And their movements around Hawke's Bay have been noticed for some of their unusual choices.
The birds were in the news recently after five were found dead at Rotorua's Sulphur Bay during a routine check by a Department of Conservation volunteer in mid-November last year. Officials believed the gulls were shot.
They were more commonly found in the South Island, breeding inland on shingle riverbeds. But last year, a colony was found breeding in Hawke's Bay.
Their Hawke's bay breeding site was out of character - the Tukituki Rivermouth, exposing them to humans, predators and surf.
Against the odds the colony grew. Soon after fledging early last year, some of the birds began visiting the building across the road from Singh's dairy on Heretaunga St East, where they observed him feeding sparrows.
"I like to do something for the birds," he said. "Before I was just feeding the little birds, but now seagulls are coming in."
The gulls didn't return to the Tukituki Rivermouth to breed, choosing instead a more traditional nesting site, well inland on the Ngaruroro Riverbed, where they were flooded out twice in November.
The devastated flock spied another site at the Westshore Wildlife Reserve, recently created thanks to the new entrance to Hawke's Bay Airport, so the birds relocated yet again, to this man-made site.

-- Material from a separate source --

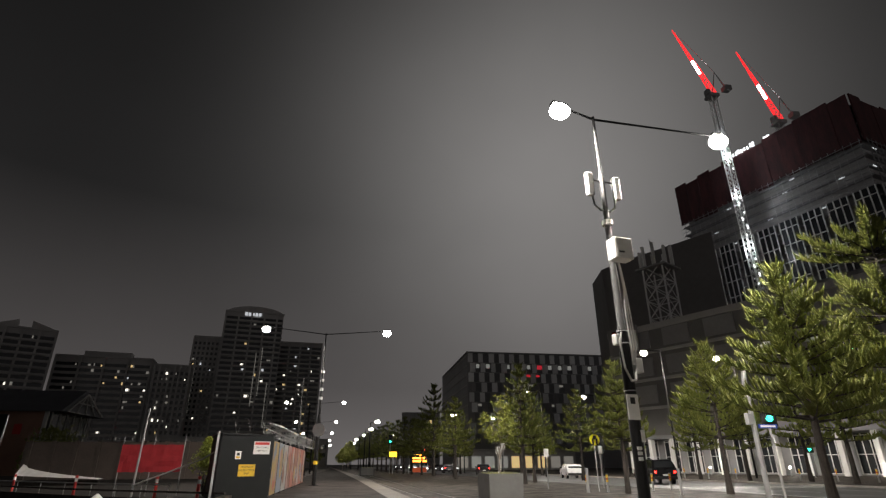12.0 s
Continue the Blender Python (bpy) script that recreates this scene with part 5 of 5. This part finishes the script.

"We had all this gravel as part of the building of the road on the other side," Napier City Council Parks Assets Planner Jason Tickner said. "It seems we are getting species here that we haven't seen here before, so we are very happy."
Success for the Westshore colony was about to be declared but the birds mysteriously abandoned their gravel spit for a shore-side berth, leaving them more vulnerable to predators.